I’ve always found that loudness controls make a system sound “thin” as the volume control is turned up. Most speakers just don’t play loud enough for the F-M curves to flatten out. I have some that do, but they don’t fit in the house. It ends up sounding more natural if you just get used to listening to it set flat - all the time. 100dB of average SPL takes a lot of peak power, typically enough to make most domestic speakers hit the stops or at least drive into noticeable distortion so you’re usually way below that.
 
IMPORTANT INFORMATION FROM SOMEONE WHO DID THE THINKING

To make an adequate loudness circuit it needs to have more dials than what ive seen on any comercial products.

You need to have a dial that controls the amount of bass and treble added to the signal -possibly two.
This will allow to adjust the amount of compensation needed to provide a credible reproduction of the recorded material in any sizes of rooms and to compensate for the difference in volumelevel between different recordings.

I guess heavily compressed music needs less compensation, but thats another topic I feel.

You need a dial that controls at what volume the gradial loudness will zero out. That will be the volume where your ears no longer needs the compensation of treble and bass.

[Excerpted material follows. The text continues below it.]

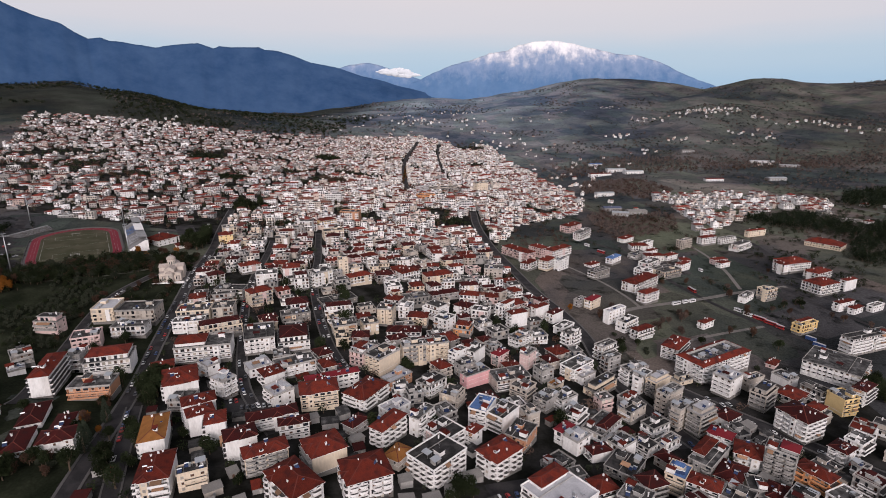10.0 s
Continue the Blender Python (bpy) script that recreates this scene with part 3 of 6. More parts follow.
WINDOW = [window_mesh("window", 1.2, 1.25, GLASS), window_mesh("window", 1.0, 1.2, SHUTTER), window_mesh("window", 1.1, 1.25, BLIND)]
DOOR = [window_mesh("balcony_door", 1.7, 2.15, GLASS), window_mesh("balcony_door", 1.4, 2.1, SHUTTER), window_mesh("balcony_door", 1.6, 2.15, BLIND), window_mesh("balcony_door", 2.5, 2.2, GLASS), window_mesh("balcony_door", 2.2, 2.2, GLASS)]
SHOP = window_mesh("shop_front", 2.6, 2.4, GLASS)


def slope(s, idx, flags, mat, cap, width=0.24):
    """One roof slope with ridge tiles along its flagged edges."""
    p = [Vector(s.v[i]) for i in idx]
    n = len(p)
    nrm = (p[1] - p[0]).cross(p[2] - p[0]).normalized()
    inward = [nrm.cross((p[(i + 1) % n] - p[i]).normalized()) for i in range(n)]
    off = [width if f else 0.0 for f in flags]
    inner = []
    for i in range(n):
        m0, m1 = inward[i - 1], inward[i]
        c = m0.dot(m1)
        k = 1 - c * c
        al, be = (off[i - 1] - c * off[i]) / k, (off[i] - c * off[i - 1]) / k
        inner.append(len(s.v))
        s.v.append(tuple(p[i] + m0 * al + m1 * be))
    s.f.append(tuple(inner))
    s.m.append(s.slot(mat))
    for i in range(n):
        if flags[i]:
            j = (i + 1) % n
            s.f.append((idx[i], idx[j], inner[j], inner[i]))
            s.m.append(s.slot(cap))


def hip_roof(s, w, d, z, pitch, mat, over=0.7, cx=0.0, cy=0.0):
    """A hipped tile roof with eaves and ridge tiles, in one piece; z is the wall's top."""
    a, b = w / 2 + over, d / 2 + over
    x0, x1, y0, y1 = cx - a, cx + a, cy - b, cy + b
    e = z + 0.24
    h = min(a, b) * pitch
    n = len(s.v)
    s.v += [(x0, y0, z + 0.01), (x1, y0, z + 0.01), (x1, y1, z + 0.01), (x0, y1, z + 0.01), (x0, y0, e), (x1, y0, e), (x1, y1, e), (x0, y1, e)]
    t = s.slot(TRIM)
    s.f.append((n + 3, n + 2, n + 1, n))
    s.m.append(t)
    for i in range(4):
        j = (i + 1) % 4
        s.f.append((n + i, n + j, n + 4 + j, n + 4 + i))
        s.m.append(t)
    cap = RIDGE if mat in (RED, DARKRED, TAN) else mat
    c = [n + 4, n + 5, n + 6, n + 7]
    if abs(a - b) < 0.4:
        s.v.append((cx, cy, e + h))
        r = n + 8
        for i in range(4):
            slope(s, (c[i], c[(i + 1) % 4], r), (0, 1, 1), mat, cap)
    elif a > b:
        s.v += [(x0 + b, cy, e + h), (x1 - b, cy, e + h)]
        r0, r1 = n + 8, n + 9
        slope(s, (c[0], c[1], r1, r0), (0, 1, 1, 1), mat, cap)
        slope(s, (c[1], c[2], r1), (0, 1, 1), mat, cap)
        slope(s, (c[2], c[3], r0, r1), (0, 1, 1, 1), mat, cap)
        slope(s, (c[3], c[0], r0), (0, 1, 1), mat, cap)
    else:
        s.v += [(cx, y0 + a, e + h), (cx, y1 - a, e + h)]
        r0, r1 = n + 8, n + 9
        slope(s, (c[0], c[1], r0), (0, 1, 1), mat, cap)
        slope(s, (c[1], c[2], r1, r0), (0, 1, 1, 1), mat, cap)
        slope(s, (c[2], c[3], r1), (0, 1, 1), mat, cap)
        slope(s, (c[3], c[0], r0, r1), (0, 1, 1, 1), mat, cap)
    return h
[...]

It has to do with our ears varying sensitivity throughout the frequenzyspektrum, and the fact that all speakers do not have the same efficianzy.

If you have a system that is designed to a specific speaker set up in a specific room you could substitude the dials with fixed values if it werent for the variing loudnesslevel between recording.

Ive done the thinking based on knowledge that others have provided. I havnt confirmed them with scientific tests. Please correct me if I omited something. Im not so focused while writing this, but I think its important. My listening devises doesnt have loadness circuits, but iI miss it from my earlier and much cheaper amplifiers.

Cheers!
 
One has to admit that loudness correction using only one tap on a volume control is far from ideal, but the fact that an improvement is not perfect, does not necessarily make it undesirable (though some might feel that it does more harm than good.) But as said earlier by other members, such a device is volume related; so for which loudness was it designed?

Then to really get it inaudibly close to reality one requires three volume control taps - at the low volume end some 24dB/octave slope is required (everything else excluded) at 100 Hz. For a higher class amplifier I use an Elma 24-position make-before-break stop-less rotary switch as volume control (that gives 47 loudness steps, giving one ample scope for an accurate loudness feature..) Performance is easily checked with Spice. (I do-not find h.f. equalisation correction necessary.) Spending a little more on such an arrangement also insures a long-lasting control.

Of the several amplifiers I built I have not found anybody not preferring it, (even with a more limited two-tap potentiometer).